大熊町60ヘクタール先行除染へ 帰還居住、3年後の避難解除目指す

大熊町は15日、東京電力福島第1原発事故による帰還困難区域のうち、特定帰還居住区域として先行して除染する下野上1区の復興再生計画案をまとめた。対象区域は下野上1区の金谷平、北向の両地区の一部で、面積は約60ヘクタール。町は今月中に県の同意を得た上で、国に計画案を申請する。双葉町と同様に年内にも除染を始め、早ければ3年後の避難指示解除を目指す。
特定帰還居住区域を巡っては、政府が大熊、双葉両町で本年度から先行除染を始めるモデル事業を進めており、13日に計画案をまとめた双葉町と共に新制度の適用第1号となる。
大熊町が15日の町議会全員協議会で計画案を説明した。町内の特定復興再生拠点区域(復興拠点)は昨年6月に避難指示が解除された。下野上1区はJR大野駅周辺が復興拠点となったものの、復興拠点から外れた地域もあり、行政区が分断されていた。

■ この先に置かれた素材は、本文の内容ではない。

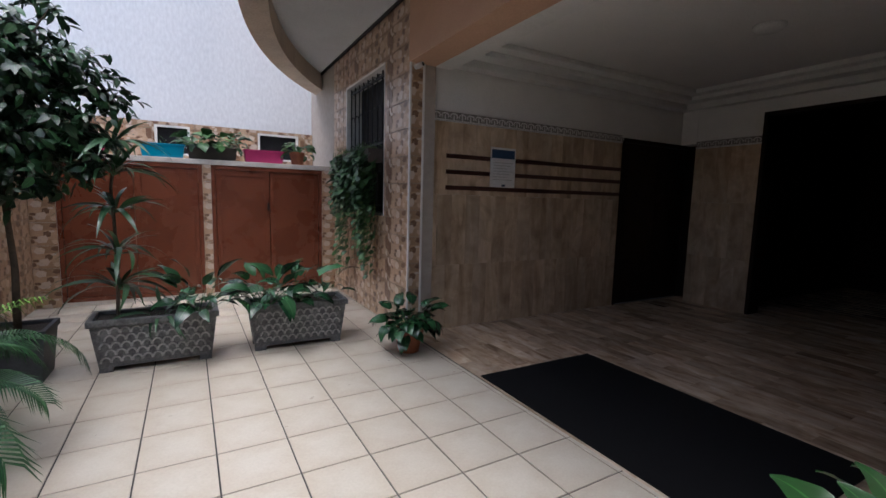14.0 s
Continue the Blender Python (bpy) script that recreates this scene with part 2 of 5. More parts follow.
M = {
    "tile": log_tile(),
    "grout": surface("tile_grout", (0.33, 0.29, 0.25), (0.45, 0.40, 0.35), 0.85, 9, 120),
    "floor": cream_tile(),
    "floor_grout": surface("dark_floor_grout", (0.04, 0.038, 0.036), (0.085, 0.08, 0.075), 0.9, 9, 120),
    "plaster": surface("white_plaster", (0.72, 0.71, 0.69), (0.82, 0.81, 0.79), 0.8, 2, 90, 0.12),
    "ceiling": surface("white_ceiling_paint", (0.74, 0.72, 0.70), (0.80, 0.78, 0.76), 0.85, 1.5, 120, 0.08),
    "facade": surface("weathered_white_facade", (0.72, 0.73, 0.75), (0.80, 0.81, 0.825), 0.9, 0.6, 25, 0.1, stretch=(1, 1, 0.45), stain=0.2),
    "oak": oak("oak_veneer", (0.31, 0.122, 0.023), (0.585, 0.275, 0.064)),
    "oak_flat": oak("oak_veneer_across", (0.31, 0.122, 0.023), (0.585, 0.275, 0.064), along=0),
    "lining": oak("stained_wood_lining", (0.25, 0.093, 0.022), (0.37, 0.147, 0.037), 0.35),
    "lining_flat": oak("stained_wood_lining_across", (0.25, 0.093, 0.022), (0.37, 0.147, 0.037), 0.35, along=0),
    "mirror": Nodes("mirror_glass", 0.015, 1.0, (0.78, 0.80, 0.82)).m,
    "black": surface("black_metal", (0.012, 0.012, 0.013), (0.025, 0.025, 0.027), 0.45, 12, 90, 0.2, 0.6),
    "iron": surface("wrought_iron", (0.018, 0.02, 0.024), (0.04, 0.045, 0.05), 0.55, 14, 90, 0.3, 0.5),
    "steel": surface("brushed_steel", (0.35, 0.34, 0.33), (0.55, 0.54, 0.52), 0.35, 14, 120, 0.2, 1.0),
    "brass": surface("brass_plate", (0.50, 0.36, 0.12), (0.68, 0.51, 0.20), 0.36, 6, 90, 0.1, 0.55),
    "ink": surface("dark_engraving", (0.02, 0.015, 0.01), (0.04, 0.03, 0.02), 0.6),
    "mailbox": surface("dark_brown_plastic", (0.018, 0.011, 0.008), (0.032, 0.02, 0.014), 0.45, 8, 100),
    "paper": surface("white_paper", (0.66, 0.66, 0.66), (0.8, 0.8, 0.8), 0.7, 10, 80, 0.05),
    "stone_white": surface("cast_stone", (0.46, 0.42, 0.37), (0.72, 0.68, 0.62), 0.8, 8, 70, 0.4, stain=0.3),
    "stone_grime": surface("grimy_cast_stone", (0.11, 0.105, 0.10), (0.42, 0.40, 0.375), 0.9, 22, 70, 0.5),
    "stone_relief": surface("worn_grey_relief", (0.15, 0.15, 0.145), (0.46, 0.45, 0.43), 0.9, 18, 70, 0.6),
    "stone_dark": surface("dark_cast_stone", (0.035, 0.036, 0.038), (0.20, 0.20, 0.195), 0.85, 14, 60, 0.5),
    "pot_dark": surface("dark_grey_pot", (0.03, 0.032, 0.036), (0.075, 0.08, 0.085), 0.7, 9, 60, 0.3),
    "terracotta": surface("terracotta", (0.24, 0.075, 0.035), (0.38, 0.135, 0.065), 0.8, 10, 70, 0.3),
    "soil": surface("potting_soil", (0.012, 0.009, 0.006), (0.04, 0.028, 0.02), 0.95, 30, 120, 0.9, dist=0.01),
    "bark": surface("bark", (0.05, 0.036, 0.025), (0.13, 0.10, 0.07), 0.9, 14, 60, 0.6),
    "travertine": streaked("travertine_cladding", [(0.33, 0.215, 0.122), (0.54, 0.395, 0.25), (0.66, 0.51, 0.345), (0.74, 0.595, 0.43)], 1, 0.24, 0.4, 4.5, 15.0, fine=0.1, run=0.22),
    "marble": streaked("marble_floor", [(0.23, 0.135, 0.075), (0.48, 0.33, 0.21), (0.66, 0.50, 0.36), (0.77, 0.63, 0.49)], 0, 0.42, 0.08, 6.0, 22.0, fine=0.14, run=0.3),
    "strip": surface("reddish_wood_strip", (0.04, 0.012, 0.008), (0.075, 0.024, 0.016), 0.4, 10, 80),
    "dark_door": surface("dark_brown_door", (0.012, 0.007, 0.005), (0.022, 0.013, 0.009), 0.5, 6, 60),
    "rust_door": surface("brown_painted_steel", (0.115, 0.033, 0.016), (0.19, 0.055, 0.025), 0.28, 2.5, 60, 0.15, stain=0.25),
    "rubber": surface("black_rubber_mat", (0.004, 0.004, 0.005), (0.007, 0.007, 0.008), 0.95, 20, 160, 0.6),
    "balcony": surface("beige_balcony_stone", (0.42, 0.335, 0.26), (0.58, 0.48, 0.385), 0.75, 2.2, 50, 0.2, stretch=(1, 1, 0.25), stain=0.35),
    "soffit": surface("grey_soffit_paint", (0.52, 0.53, 0.55), (0.60, 0.61, 0.63), 0.85, 2, 60),
    "beam": surface("salmon_beam_paint", (0.50, 0.30, 0.195), (0.58, 0.36, 0.24), 0.75, 2, 80, 0.12),
    "trim": surface("white_trim", (0.66, 0.65, 0.63), (0.78, 0.77, 0.75), 0.6, 6, 80),
    "red": surface("red_enamel", (0.50, 0.012, 0.012), (0.62, 0.02, 0.018), 0.25, 6, 80, 0.05),
    "blue": surface("blue_plastic", (0.0, 0.20, 0.32), (0.0, 0.27, 0.42), 0.45, 6, 80),
    "pink": surface("magenta_plastic", (0.40, 0.025, 0.12), (0.52, 0.04, 0.17), 0.45, 6, 80),
    "trough": surface("grey_brown_plastic", (0.05, 0.042, 0.036), (0.085, 0.07, 0.06), 0.6, 8, 80),
    "navy": surface("navy_print", (0.012, 0.04, 0.10), (0.02, 0.06, 0.14), 0.6),
    # near-black colour stands in for the shade of unlit interiors
    "dark": surface("interior_shade_black", (0.012, 0.012, 0.013), (0.02, 0.02, 0.022), 0.8),
    "asphalt": surface("asphalt", (0.035, 0.035, 0.036), (0.065, 0.065, 0.066), 0.9, 3, 90, 0.5),
    "paving": surface("pale_paving", (0.42, 0.40, 0.37), (0.55, 0.53, 0.50), 0.8, 2, 60, 0.3),
    "green_mat": surface("green_turf_mat", (0.03, 0.11, 0.02), (0.07, 0.19, 0.04), 0.95, 30, 160, 0.9),
    "car": surface("car_paint", (0.30, 0.36, 0.44), (0.36, 0.42, 0.50), 0.2, 2, 80, 0.02, 0.4),
    # opaque pane: the darkness of the room behind is put into its colour
    "dark_pane": surface("unlit_room_pane", (0.010, 0.009, 0.008), (0.022, 0.019, 0.017), 0.6, 3, 40, 0.05),
    "car_glass": Nodes("car_glass", 0.05, 0.0, (0.02, 0.025, 0.03)).m,
    "ficus": leaf_paint("ficus_leaf", (0.009, 0.028, 0.012), (0.028, 0.075, 0.026), rough=0.32),
    "ficus_pale": leaf_paint("variegated_ficus_leaf", (0.045, 0.14, 0.03), (0.10, 0.23, 0.05), (0.42, 0.47, 0.22), 0.78),
    "lily": leaf_paint("broad_leaf", (0.010, 0.036, 0.017), (0.031, 0.092, 0.034), rough=0.27),
    "lily_fresh": leaf_paint("fresh_broad_leaf", (0.016, 0.056, 0.016), (0.045, 0.125, 0.03), rough=0.3),
    "striped": leaf_paint("striped_leaf", (0.03, 0.09, 0.03), (0.06, 0.15, 0.05), (0.48, 0.52, 0.36), 0.7),
    "palm": leaf_paint("palm_leaf", (0.014, 0.05, 0.021), (0.048, 0.12, 0.045), rough=0.35),
    "palm_bright": leaf_paint("young_palm_leaf", (0.10, 0.24, 0.03), (0.19, 0.36, 0.05), rough=0.4),
    "fern": leaf_paint("fern_leaf", (0.035, 0.095, 0.014), (0.095, 0.185, 0.024), rough=0.55),
    "ivy": leaf_paint("ivy_leaf", (0.02, 0.065, 0.02), (0.065, 0.15, 0.04), rough=0.4),
    "stem": surface("green_stem", (0.05, 0.10, 0.03), (0.10, 0.17, 0.05), 0.6),
    "bulb": glow("warm_filament_bulb", (1.0, 0.62, 0.25), 28),
    "disc": glow("white_lamp_diffuser", (0.95, 0.98, 1.0), 12),
    "spot": glow("warm_white_downlight", (1.0, 0.93, 0.84), 16),
    "amber": clear_glass("amber_glass", (1.0, 0.80, 0.52)),
    "far_light": glow("far_opening_glow", (0.85, 0.9, 1.0), 0.0025, 0.005),
}
for key in ("rubber", "dark_door", "dark", "car_glass", "dark_pane"):
    M[key].node_tree.nodes["Principled BSDF"].inputs["Specular IOR Level"].default_value = 0.12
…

計画案には、ほぼ全ての宅地など生活圏が面的に盛り込まれ、山林のみが外れた形となった。集会所や消防屯所、神社なども特定帰還居住区域に入れ、区域につながる道路も除染するとした。
吉田淳町長は「ようやくここまで来たという思い。できる限り早く除染と避難指示解除が進むよう国に求めたい」と語った。その上で「今回の区域に入っていない帰還困難区域全体の再生に引き続き取り組んでいく」と強調した。町によると、下野上1区全体の住民登録数は8月末時点で326世帯881人。